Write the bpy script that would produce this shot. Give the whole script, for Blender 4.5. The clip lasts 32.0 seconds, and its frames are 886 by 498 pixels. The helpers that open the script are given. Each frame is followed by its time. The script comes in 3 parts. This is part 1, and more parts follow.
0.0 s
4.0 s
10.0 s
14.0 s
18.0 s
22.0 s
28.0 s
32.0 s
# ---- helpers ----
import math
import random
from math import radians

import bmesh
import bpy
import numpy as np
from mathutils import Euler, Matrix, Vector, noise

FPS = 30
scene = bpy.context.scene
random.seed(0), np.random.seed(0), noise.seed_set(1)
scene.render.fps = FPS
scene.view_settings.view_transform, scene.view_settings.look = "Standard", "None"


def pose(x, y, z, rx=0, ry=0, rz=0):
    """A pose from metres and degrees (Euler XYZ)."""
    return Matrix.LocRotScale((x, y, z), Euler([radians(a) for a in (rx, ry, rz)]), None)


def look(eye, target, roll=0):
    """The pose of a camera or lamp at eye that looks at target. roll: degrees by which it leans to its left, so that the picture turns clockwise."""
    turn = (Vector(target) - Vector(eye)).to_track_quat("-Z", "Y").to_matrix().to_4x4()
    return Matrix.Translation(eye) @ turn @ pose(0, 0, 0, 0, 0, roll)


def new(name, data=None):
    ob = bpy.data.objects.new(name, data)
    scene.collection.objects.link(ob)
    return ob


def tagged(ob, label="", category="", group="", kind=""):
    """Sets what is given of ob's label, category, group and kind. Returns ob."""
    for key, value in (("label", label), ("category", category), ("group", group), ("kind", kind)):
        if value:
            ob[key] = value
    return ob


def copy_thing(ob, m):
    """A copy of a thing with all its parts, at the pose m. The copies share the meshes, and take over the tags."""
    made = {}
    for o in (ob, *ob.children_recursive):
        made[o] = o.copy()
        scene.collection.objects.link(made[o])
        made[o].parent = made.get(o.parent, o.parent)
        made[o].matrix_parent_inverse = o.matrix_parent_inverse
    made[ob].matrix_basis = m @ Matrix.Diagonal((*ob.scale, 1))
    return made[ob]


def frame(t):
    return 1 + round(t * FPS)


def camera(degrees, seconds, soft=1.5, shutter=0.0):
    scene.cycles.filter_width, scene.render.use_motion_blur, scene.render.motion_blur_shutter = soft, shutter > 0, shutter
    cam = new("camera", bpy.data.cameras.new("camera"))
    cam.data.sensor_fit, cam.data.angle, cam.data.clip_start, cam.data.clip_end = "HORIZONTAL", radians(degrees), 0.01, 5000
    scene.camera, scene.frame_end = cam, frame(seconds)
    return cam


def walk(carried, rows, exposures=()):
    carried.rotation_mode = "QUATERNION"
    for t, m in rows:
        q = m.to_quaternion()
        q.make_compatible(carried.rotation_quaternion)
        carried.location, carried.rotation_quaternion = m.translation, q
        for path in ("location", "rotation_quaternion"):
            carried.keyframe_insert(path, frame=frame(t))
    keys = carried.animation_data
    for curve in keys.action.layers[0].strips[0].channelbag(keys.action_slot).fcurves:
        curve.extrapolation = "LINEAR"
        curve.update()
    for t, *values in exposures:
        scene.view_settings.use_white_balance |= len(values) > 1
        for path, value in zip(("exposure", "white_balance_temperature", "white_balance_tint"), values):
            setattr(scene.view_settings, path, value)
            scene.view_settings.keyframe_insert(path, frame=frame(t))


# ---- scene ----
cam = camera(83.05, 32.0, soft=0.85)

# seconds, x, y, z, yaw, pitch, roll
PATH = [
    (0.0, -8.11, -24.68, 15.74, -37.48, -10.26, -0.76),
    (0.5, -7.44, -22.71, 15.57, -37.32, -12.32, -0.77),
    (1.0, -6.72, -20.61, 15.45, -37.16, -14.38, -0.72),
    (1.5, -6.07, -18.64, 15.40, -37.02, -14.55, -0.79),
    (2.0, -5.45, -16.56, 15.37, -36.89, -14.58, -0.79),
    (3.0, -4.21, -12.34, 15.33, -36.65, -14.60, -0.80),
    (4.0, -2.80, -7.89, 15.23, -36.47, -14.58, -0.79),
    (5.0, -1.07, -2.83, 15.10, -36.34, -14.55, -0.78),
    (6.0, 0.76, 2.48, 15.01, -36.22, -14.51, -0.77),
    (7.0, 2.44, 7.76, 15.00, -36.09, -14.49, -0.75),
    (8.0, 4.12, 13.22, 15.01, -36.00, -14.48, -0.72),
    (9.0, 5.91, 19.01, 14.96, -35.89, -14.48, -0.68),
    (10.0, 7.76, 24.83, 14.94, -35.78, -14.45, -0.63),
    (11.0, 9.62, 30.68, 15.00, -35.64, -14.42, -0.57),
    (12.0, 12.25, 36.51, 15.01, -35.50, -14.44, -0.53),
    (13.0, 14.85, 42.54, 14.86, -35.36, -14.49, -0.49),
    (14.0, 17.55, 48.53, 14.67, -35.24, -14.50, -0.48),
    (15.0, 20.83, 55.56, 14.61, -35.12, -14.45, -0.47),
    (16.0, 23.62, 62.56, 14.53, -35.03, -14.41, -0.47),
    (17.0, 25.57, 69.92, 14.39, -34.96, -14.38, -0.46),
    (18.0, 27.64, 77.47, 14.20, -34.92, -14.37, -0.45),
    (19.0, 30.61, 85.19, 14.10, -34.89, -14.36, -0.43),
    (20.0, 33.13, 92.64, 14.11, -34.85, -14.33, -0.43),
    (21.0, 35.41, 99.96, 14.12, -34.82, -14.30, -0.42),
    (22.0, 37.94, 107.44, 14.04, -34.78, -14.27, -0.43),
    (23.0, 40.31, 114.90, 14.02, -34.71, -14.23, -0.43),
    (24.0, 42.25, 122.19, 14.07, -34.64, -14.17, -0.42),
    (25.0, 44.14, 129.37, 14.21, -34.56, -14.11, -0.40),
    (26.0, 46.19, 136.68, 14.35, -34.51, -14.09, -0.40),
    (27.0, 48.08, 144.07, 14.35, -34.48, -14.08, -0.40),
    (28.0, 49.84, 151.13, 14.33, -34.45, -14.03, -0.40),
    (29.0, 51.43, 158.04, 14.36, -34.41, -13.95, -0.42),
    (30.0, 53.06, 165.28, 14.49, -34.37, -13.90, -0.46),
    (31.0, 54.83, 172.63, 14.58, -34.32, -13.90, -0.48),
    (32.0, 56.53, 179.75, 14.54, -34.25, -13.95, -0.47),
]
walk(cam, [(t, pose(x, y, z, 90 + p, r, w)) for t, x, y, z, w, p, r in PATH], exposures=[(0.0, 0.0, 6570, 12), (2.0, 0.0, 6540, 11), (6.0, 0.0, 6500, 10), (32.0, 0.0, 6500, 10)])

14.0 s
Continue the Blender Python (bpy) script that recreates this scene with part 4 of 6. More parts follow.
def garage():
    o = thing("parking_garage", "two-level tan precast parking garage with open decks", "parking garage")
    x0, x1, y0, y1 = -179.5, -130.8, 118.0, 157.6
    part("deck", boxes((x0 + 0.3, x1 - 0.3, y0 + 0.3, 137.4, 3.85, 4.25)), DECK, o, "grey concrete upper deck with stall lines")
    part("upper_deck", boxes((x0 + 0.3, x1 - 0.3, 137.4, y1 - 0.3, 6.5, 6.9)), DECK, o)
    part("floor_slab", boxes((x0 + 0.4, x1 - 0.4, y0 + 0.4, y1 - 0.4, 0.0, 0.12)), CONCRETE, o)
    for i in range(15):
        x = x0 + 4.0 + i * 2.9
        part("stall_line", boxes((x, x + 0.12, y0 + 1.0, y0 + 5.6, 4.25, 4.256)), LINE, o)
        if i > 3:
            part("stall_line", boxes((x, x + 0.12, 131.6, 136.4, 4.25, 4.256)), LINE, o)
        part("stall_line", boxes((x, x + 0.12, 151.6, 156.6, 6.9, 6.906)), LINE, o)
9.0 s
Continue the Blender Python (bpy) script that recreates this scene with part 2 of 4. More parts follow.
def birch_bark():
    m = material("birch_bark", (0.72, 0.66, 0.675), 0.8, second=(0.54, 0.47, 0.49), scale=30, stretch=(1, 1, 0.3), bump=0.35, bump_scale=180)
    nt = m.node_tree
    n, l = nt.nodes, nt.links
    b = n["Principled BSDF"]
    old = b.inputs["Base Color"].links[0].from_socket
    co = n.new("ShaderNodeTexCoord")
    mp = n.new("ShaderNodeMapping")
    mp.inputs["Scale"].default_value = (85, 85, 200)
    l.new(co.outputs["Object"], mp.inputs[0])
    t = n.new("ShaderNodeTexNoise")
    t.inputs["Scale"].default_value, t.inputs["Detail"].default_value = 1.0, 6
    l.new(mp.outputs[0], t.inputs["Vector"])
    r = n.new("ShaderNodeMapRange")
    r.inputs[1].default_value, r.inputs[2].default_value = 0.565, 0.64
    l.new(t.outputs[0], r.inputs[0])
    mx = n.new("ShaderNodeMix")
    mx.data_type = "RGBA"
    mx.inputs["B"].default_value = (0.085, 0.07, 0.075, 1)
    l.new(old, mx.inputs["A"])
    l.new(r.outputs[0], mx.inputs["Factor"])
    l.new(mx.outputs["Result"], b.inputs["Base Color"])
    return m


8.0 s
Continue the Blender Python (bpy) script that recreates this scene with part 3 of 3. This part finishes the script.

________________________

- _CHALLENGE_:
Please give an exact restatement of only the lines from the beginning of the material above to the line with "import numpy as np", inclusive.

- _RESPONSE_:
Write the bpy script that would produce this shot. Give the whole script, for Blender 4.5. The clip lasts 32.0 seconds, and its frames are 886 by 498 pixels. The helpers that open the script are given. Each frame is followed by its time. The script comes in 3 parts. This is part 1, and more parts follow.
0.0 s
4.0 s
10.0 s
14.0 s
18.0 s
22.0 s
28.0 s
32.0 s
# ---- helpers ----
import math
import random
from math import radians

import bmesh
import bpy
import numpy as np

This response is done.